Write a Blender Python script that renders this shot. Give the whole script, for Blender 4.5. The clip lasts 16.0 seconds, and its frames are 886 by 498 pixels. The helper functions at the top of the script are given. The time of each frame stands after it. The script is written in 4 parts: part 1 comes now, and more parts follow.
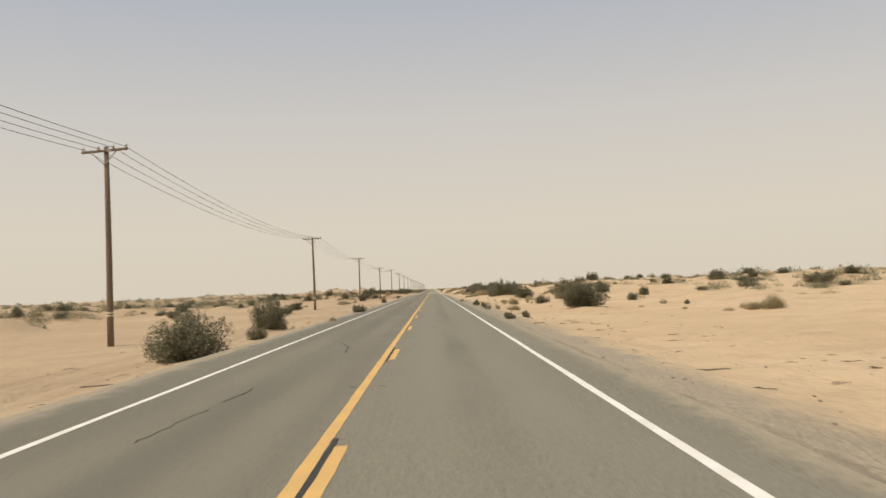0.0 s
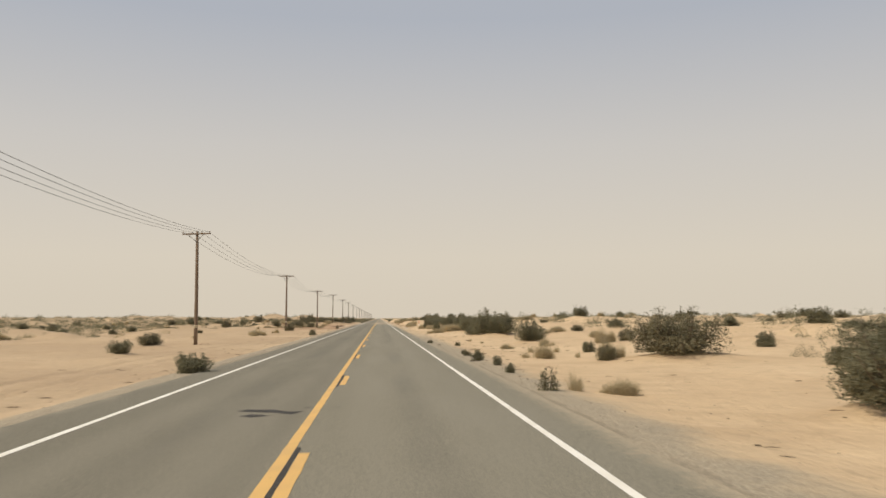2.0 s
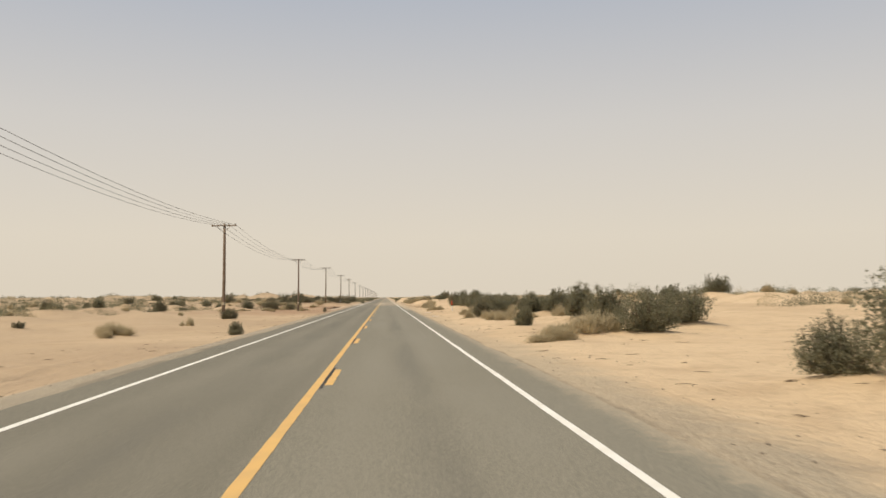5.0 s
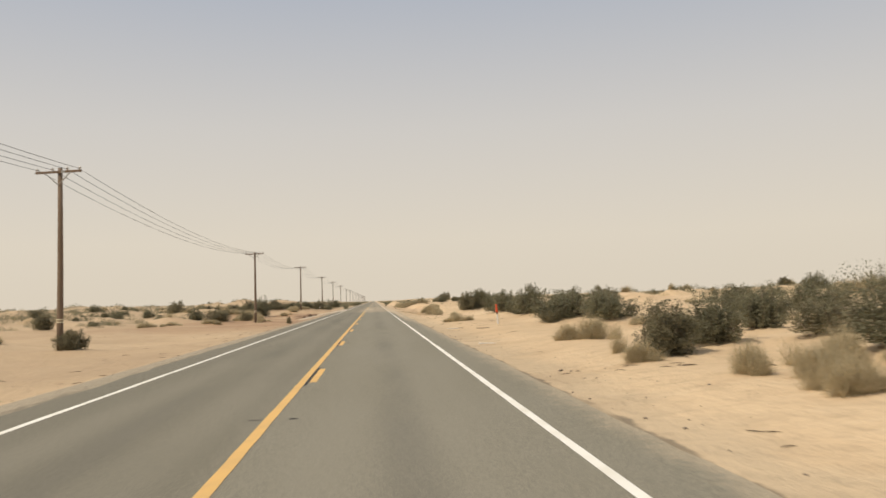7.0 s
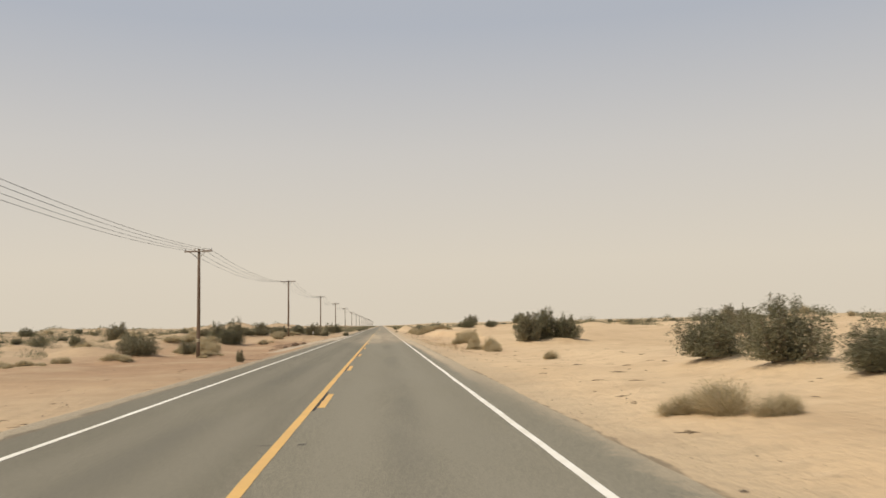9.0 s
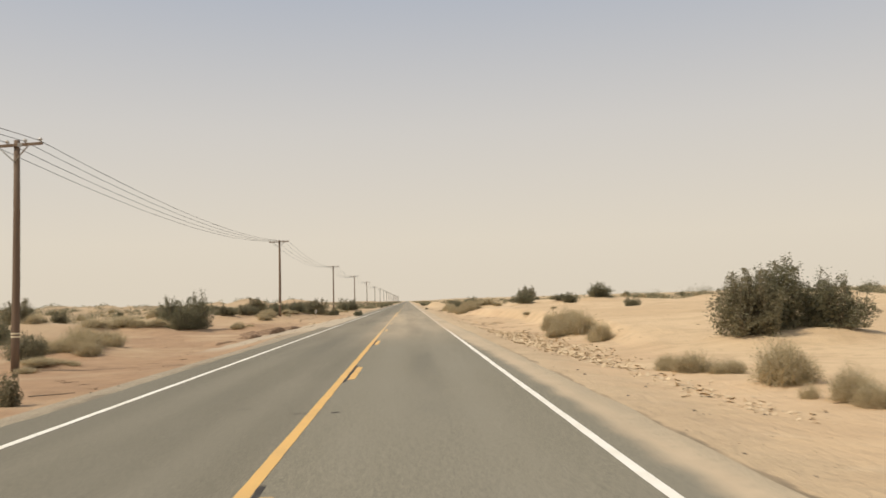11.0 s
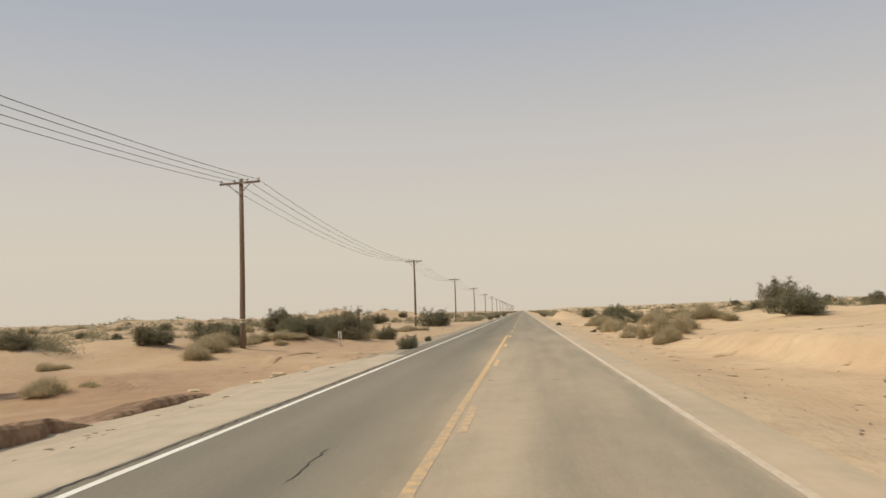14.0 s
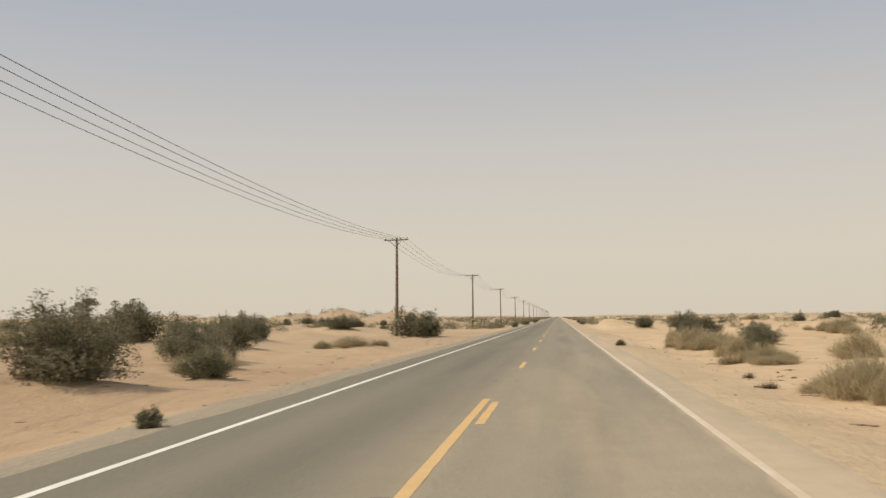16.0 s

*****

**Problem:** Copy the data character for character, but drop all pictures from the copy.

**Solution:**
Write a Blender Python script that renders this shot. Give the whole script, for Blender 4.5. The clip lasts 16.0 seconds, and its frames are 886 by 498 pixels. The helper functions at the top of the script are given. The time of each frame stands after it. The script is written in 4 parts: part 1 comes now, and more parts follow.
0.0 s
2.0 s
5.0 s
7.0 s
9.0 s
11.0 s
14.0 s
16.0 s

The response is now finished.